Thermodynamic properties of natural gas mixture in the pre-salt layer: A molecular dynamics approach

Abstract

Accurate determination of thermodynamic properties under extreme conditions, such as those of supercritical fluids, is challenging. Such conditions are typically found in the oil reservoirs in pre-salt layer. In this work, we investigate the behavior of thermodynamic properties of natural gas mixtures, primarily composed of methane (CH₄), light hydrocarbons, and non-hydrocarbon gases, in pre-salt layer conditions employing molecular dynamics simulations with the TraPPE and OPLS force fields. We computed density, speed of sound, isobaric and isochoric heat capacities, Joule-Thomson coefficient, isothermal compressibility, and thermal expansion coefficient over a temperature range of 323.15 to 413.15 K and a pressure range of 10 to 60 MPa.

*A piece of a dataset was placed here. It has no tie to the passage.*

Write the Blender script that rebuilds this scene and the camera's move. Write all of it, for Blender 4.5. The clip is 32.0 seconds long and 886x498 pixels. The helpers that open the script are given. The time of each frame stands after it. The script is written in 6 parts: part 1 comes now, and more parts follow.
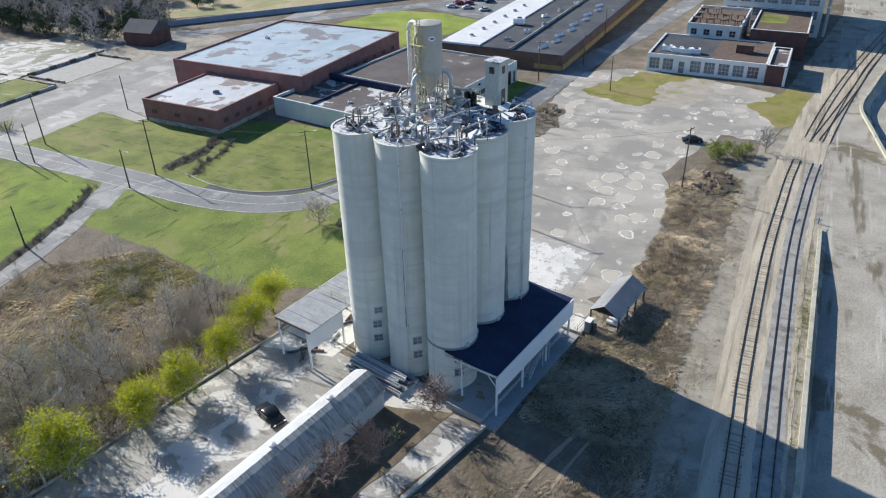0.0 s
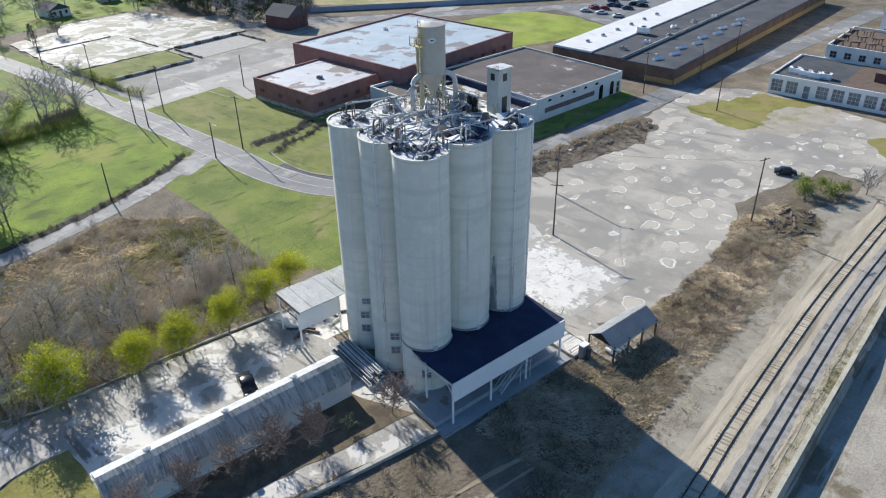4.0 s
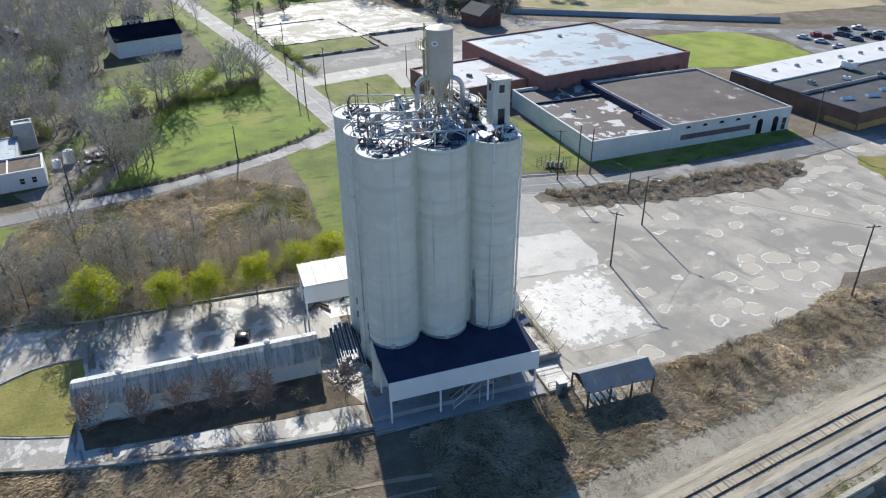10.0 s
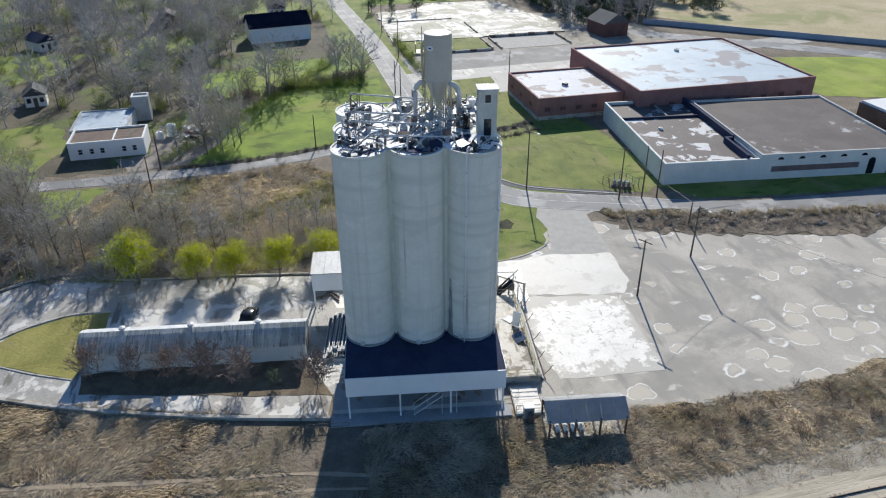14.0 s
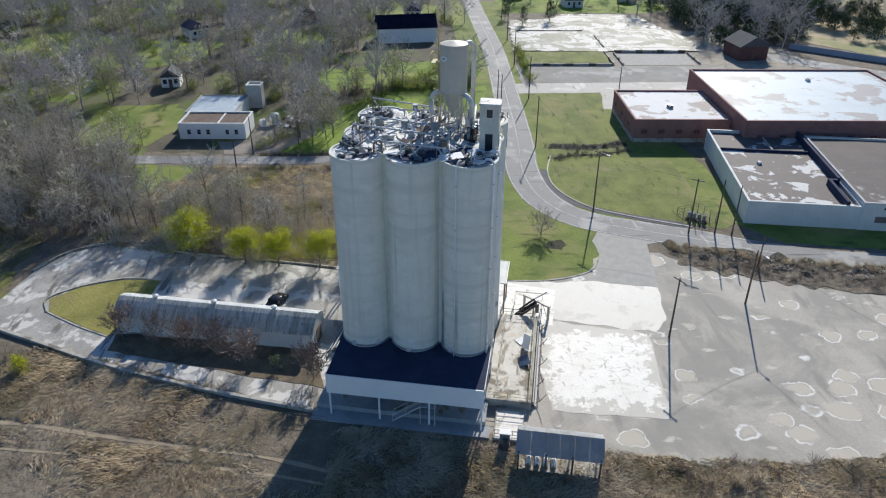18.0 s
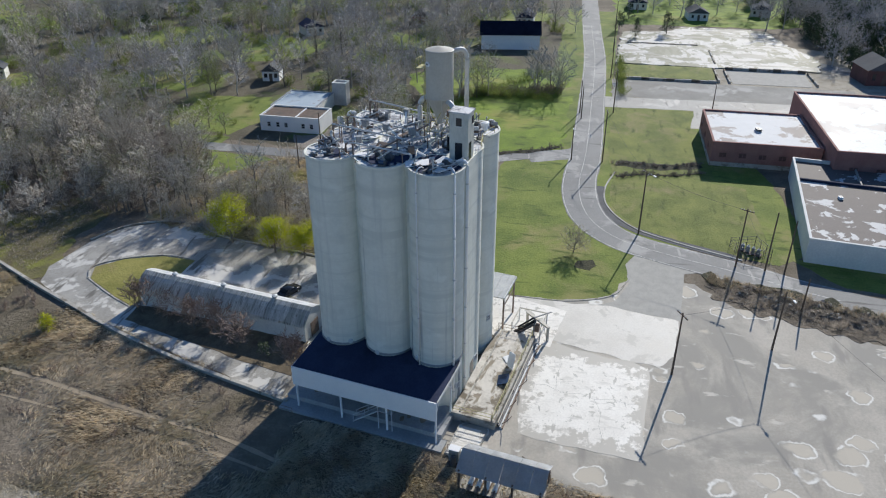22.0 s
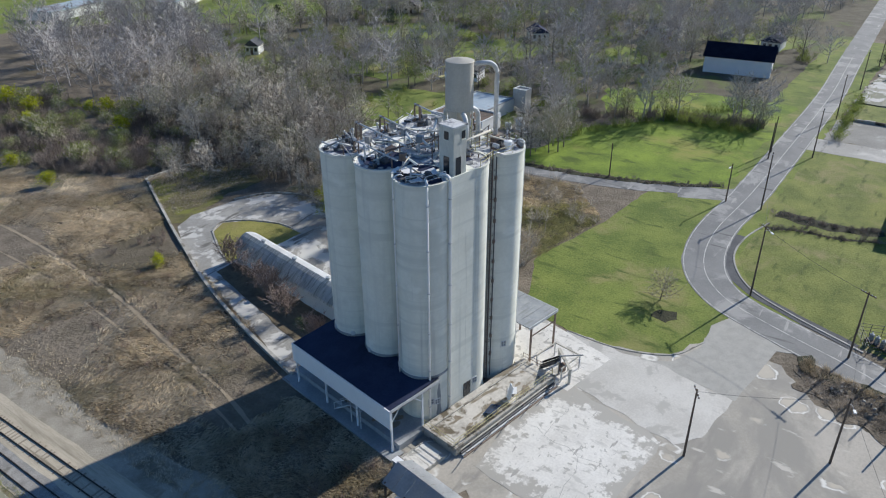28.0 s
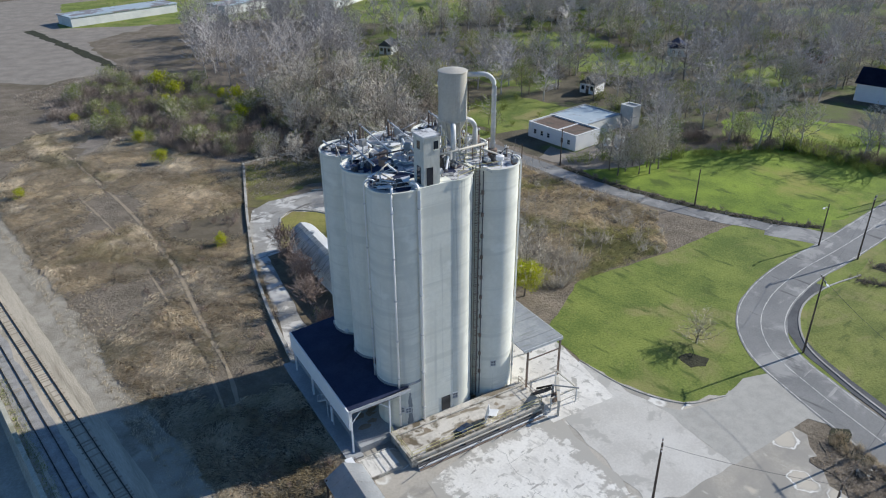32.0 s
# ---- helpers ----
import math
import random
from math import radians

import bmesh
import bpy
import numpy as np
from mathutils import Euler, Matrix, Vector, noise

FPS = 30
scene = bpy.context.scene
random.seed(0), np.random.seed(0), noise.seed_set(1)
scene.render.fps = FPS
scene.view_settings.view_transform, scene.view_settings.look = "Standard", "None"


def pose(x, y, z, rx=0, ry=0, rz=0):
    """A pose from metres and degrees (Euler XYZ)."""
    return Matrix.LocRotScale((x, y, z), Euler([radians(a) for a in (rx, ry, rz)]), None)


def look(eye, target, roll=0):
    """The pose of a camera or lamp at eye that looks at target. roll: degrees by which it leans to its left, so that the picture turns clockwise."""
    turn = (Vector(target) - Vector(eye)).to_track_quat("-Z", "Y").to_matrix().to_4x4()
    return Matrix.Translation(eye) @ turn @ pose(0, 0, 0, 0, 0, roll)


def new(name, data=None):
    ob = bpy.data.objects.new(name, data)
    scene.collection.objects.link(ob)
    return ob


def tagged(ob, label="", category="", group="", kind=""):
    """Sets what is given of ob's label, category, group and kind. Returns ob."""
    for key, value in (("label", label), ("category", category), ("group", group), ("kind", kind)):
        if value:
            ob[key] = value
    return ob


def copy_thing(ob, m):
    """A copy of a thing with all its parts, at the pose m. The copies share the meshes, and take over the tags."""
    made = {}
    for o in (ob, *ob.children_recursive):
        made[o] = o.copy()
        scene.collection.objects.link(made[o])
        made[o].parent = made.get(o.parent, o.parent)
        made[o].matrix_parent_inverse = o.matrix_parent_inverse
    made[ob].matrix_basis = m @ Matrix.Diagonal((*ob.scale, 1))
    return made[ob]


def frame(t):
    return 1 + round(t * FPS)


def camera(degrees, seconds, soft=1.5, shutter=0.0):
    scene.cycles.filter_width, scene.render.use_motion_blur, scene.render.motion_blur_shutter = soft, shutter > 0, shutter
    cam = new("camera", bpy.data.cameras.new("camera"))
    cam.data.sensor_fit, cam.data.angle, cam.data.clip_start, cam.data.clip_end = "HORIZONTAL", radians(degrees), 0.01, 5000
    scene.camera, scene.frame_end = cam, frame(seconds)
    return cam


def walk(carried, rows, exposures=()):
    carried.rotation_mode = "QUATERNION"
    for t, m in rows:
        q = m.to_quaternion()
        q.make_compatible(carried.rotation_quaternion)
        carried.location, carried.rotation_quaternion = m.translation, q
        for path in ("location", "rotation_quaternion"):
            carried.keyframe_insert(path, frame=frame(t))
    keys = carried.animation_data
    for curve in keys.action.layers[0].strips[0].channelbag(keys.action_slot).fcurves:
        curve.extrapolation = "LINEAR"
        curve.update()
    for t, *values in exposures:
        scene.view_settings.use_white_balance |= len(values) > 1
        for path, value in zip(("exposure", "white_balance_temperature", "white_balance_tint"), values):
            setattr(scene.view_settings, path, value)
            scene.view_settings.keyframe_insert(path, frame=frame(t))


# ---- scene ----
cam = camera(62.98, 32.0, 1.15)
ROWS = [
    (0.0, -0.464, -0.573, 62.362, 26.498, -30.492, 1.351),
    (0.5, 1.910, 0.648, 62.327, 28.366, -30.518, 1.324),
    (1.0, 4.240, 1.975, 62.351, 30.286, -30.480, 1.293),
    (1.5, 6.494, 3.370, 62.392, 32.096, -30.426, 1.252),
    (2.0, 8.705, 4.795, 62.423, 34.081, -30.357, 1.215),
    (2.5, 10.887, 6.297, 62.425, 36.093, -30.298, 1.152),
    (3.0, 12.981, 7.876, 62.431, 37.596, -30.334, 1.054),
    (3.5, 14.983, 9.481, 62.437, 39.180, -30.343, 0.977),
    (5.5, 22.401, 16.603, 62.413, 46.109, -30.370, 0.782),
    (6.0, 24.105, 18.473, 62.349, 47.815, -30.360, 0.788),
    (6.5, 25.769, 20.450, 62.337, 49.527, -30.383, 0.801),
    (7.0, 27.418, 22.445, 62.240, 51.295, -30.291, 0.817),
    (7.5, 29.025, 24.530, 62.234, 53.310, -30.223, 0.829),
    (8.0, 30.506, 26.634, 62.185, 55.209, -30.156, 0.764),
    (8.5, 31.952, 28.815, 62.167, 57.103, -30.096, 0.722),
    (9.0, 33.352, 31.009, 62.128, 58.984, -29.986, 0.652),
    (9.5, 34.648, 33.258, 62.128, 60.631, -29.928, 0.598),
    (10.0, 35.863, 35.551, 62.066, 62.188, -29.840, 0.514),
    (10.5, 36.958, 37.932, 62.087, 64.029, -29.809, 0.393),
    (11.0, 37.989, 40.356, 62.052, 66.728, -29.749, 0.364),
    (11.5, 38.902, 42.796, 62.039, 68.459, -29.742, 0.306),
    (12.0, 39.777, 45.357, 62.054, 69.895, -29.744, 0.319),
    (12.5, 40.594, 47.914, 62.076, 71.384, -29.731, 0.311),
    (13.0, 41.320, 50.446, 62.075, 73.147, -29.676, 0.294),
    (13.5, 41.947, 52.965, 62.091, 74.737, -29.661, 0.257),
    (14.0, 42.545, 55.514, 62.154, 76.174, -29.639, 0.259),
    (14.5, 42.998, 58.068, 62.200, 78.011, -29.601, 0.194),
    (16.5, 44.008, 66.600, 62.288, 83.617, -29.294, -0.340),
    (17.0, 44.084, 68.725, 62.407, 85.316, -29.254, 0.149),
    (17.5, 44.020, 71.292, 62.435, 87.583, -29.237, 0.179),
    (18.0, 43.928, 73.777, 62.430, 89.897, -29.161, -0.205),
    (18.5, 43.896, 75.817, 62.375, 91.304, -29.093, -0.523),
    (19.0, 43.731, 77.682, 62.355, 92.293, -29.049, 0.033),
    (19.5, 43.447, 80.085, 62.326, 95.274, -28.974, 0.380),
    (20.0, 43.073, 82.756, 62.266, 96.050, -28.938, 0.428),
    (20.5, 42.584, 85.384, 62.211, 96.737, -28.880, 0.330),
    (21.0, 42.034, 87.971, 62.168, 98.096, -28.840, 0.245),
    (21.5, 41.467, 90.563, 62.114, 99.990, -28.745, 0.134),
    (22.0, 40.804, 93.187, 62.137, 102.079, -28.717, 0.096),
    (22.5, 40.069, 95.798, 62.101, 104.227, -28.654, -0.048),
    (23.0, 39.321, 98.370, 62.004, 106.498, -28.576, -0.113),
    (23.5, 38.426, 100.839, 61.945, 108.645, -28.519, -0.093),
    (24.0, 37.414, 103.182, 61.934, 110.554, -28.541, -0.034),
    (24.5, 36.316, 105.526, 61.960, 112.172, -28.533, 0.025),
    (25.0, 35.114, 107.896, 61.961, 113.977, -28.509, 0.023),
    (25.5, 33.848, 110.221, 62.006, 115.884, -28.508, 0.079),
    (27.5, 28.159, 119.096, 62.129, 123.476, -28.303, 0.183),
    (28.0, 26.565, 121.228, 62.142, 125.569, -28.219, 0.177),
    (28.5, 24.864, 123.350, 62.164, 127.464, -28.112, 0.162),
    (29.0, 23.084, 125.388, 62.181, 129.274, -28.052, 0.119),
    (29.5, 21.283, 127.314, 62.211, 130.915, -27.993, 0.135),
    (30.0, 19.457, 129.213, 62.179, 132.561, -27.942, 0.171),
    (30.5, 17.527, 131.067, 62.150, 134.396, -27.880, 0.168),
    (31.0, 15.511, 132.814, 62.131, 136.331, -27.827, 0.236),
    (31.5, 13.414, 134.468, 62.124, 138.161, -27.780, 0.304),
    (32.0, 11.288, 136.010, 62.123, 140.063, -27.722, 0.347),
]
EXPOSURES = [(0.0, 0.37, 6180, 9), (6.0, 0.41, 6180, 9), (9.0, 0.37, 6180, 9), (13.0, 0.27, 6170, 9), (19.0, 0.1, 6150, 9), (25.0, 0.0, 6100, 9), (32.0, 0.1, 6050, 9)]
walk(cam, [(t, pose(x, y, z, 90 + pitch, roll, yaw)) for t, x, y, z, yaw, pitch, roll in ROWS], EXPOSURES)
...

To enhance the accuracy of our results, we employed the Multistate Bennett Acceptance Ratio (MBAR) estimator. The values obtained for density and speed of sound showed strong agreement with available experimental data. Given the scarcity of experimental data for the other properties, we validated our simulation results against the Soave-Benedict-Webb-Rubin (SBWR) equation of state. Notably, the rigid-molecule force fields provided a more accurate description of the thermodynamic properties of the natural gas mixture studied, underscoring its efficacy in modeling complex fluid behaviors under extreme conditions.